If you were asked to describe yourself, what would the first three things you’d list. Would it be name, age and sex? I tend to avoid classifications dealing with height, weight or hair colour. Or would you be tempted to make reference to your interests, qualifications, experiences, personal skills and talents. In our modern setting, we often start any discussion about personal identity beginning with ourselves as individuals. In the Mediterranean world of the New Testament, a person’s identity would have been provided for them in terms of family, village or locality. You’ll often hear Jesus being referred to as son of Mary, son of Joseph, or as a native of Nazareth, of the house of David. This was a completely different world of identity, bound up with belonging. Basically, without a family or a tribe, you were nobody. Without the support of relatives and neighbours, you literally died, left vulnerable in the face of a violent and dangerous world, without any security or protection.

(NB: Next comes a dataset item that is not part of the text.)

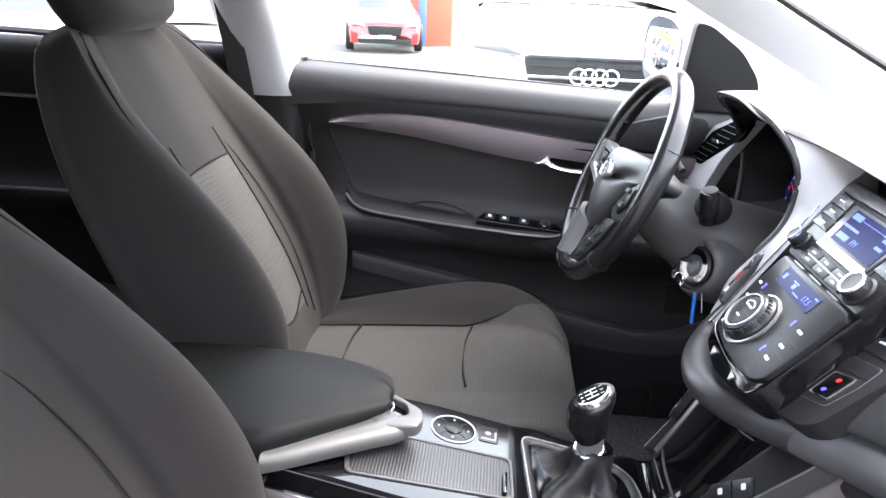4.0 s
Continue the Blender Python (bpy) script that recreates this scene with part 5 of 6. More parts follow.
part("release_button", plate(fb, [(u - 0.03, v + 0.31) for u, v in rpoly([(-0.058, -0.290), (-0.044, -0.268), (-0.022, -0.264), (-0.014, -0.276), (-0.020, -0.292)], 0.006, 4)], -0.02, -0.001, 0.002), M_GLOSS, hb)
part("button_edge", tube([fb.at(u - 0.03, v + 0.31, -0.0005) for u, v in cr([(-0.058, -0.288), (-0.045, -0.267), (-0.022, -0.263), (-0.013, -0.276)], 20)], 0.0014, 6), M_CHROME, hb)

# belt buckle
bk = thing("seat_belt_buckle", (0.155, -0.34, 0.24), "black seat belt buckle with a red release button", "belt buckle")
part("body", box((0.155, -0.335, 0.262), (0.022, 0.05, 0.075), 0.006, rot=(14, 0, 6)), M_DARK, bk)
part("red_button", box((0.157, -0.327, 0.302), (0.018, 0.042, 0.012), 0.003, rot=(14, 0, 6)), M_RED, bk, "red release button")
part("stalk", tube(cr([(0.15, -0.345, 0.23), (0.145, -0.36, 0.18), (0.14, -0.38, 0.12)], 8), 0.009, 8), M_DARK, bk)
bk2 = copy_thing(bk, Matrix.Translation((-0.155, -0.40, 0.28)))

# ---- front seats ----
def lerp(a, b, f):
    return a + (b - a) * f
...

In other words, if you had family and lived in a community, you belonged, you had people who laid claim to you. Of course, the other side of the coin was the obligations and responsibilities involved in being a member of a family or local community.

Unfortunately, in today’s world of social media, too many of our friendships and relationships are virtual. Our online profiles fail to reveal the truth of who we are as people, no more than collage of photos and posts.

We can be fooled into thinking we’re good friends because we liked posts and we’ve posted positive comments.

In Matthew’s Gospel, Jesus shatters any illusions that love can be reduced to words or feelings. Love involves walking the hard miles, making sacrifices, remaining friends long after others have walked away. Love is not easy, love requires patience, commitment, generosity and strength. To love God and our neighbour as oneself, has to be a daily reality. In our family life and in our community, can we help one another to belong and feel loved.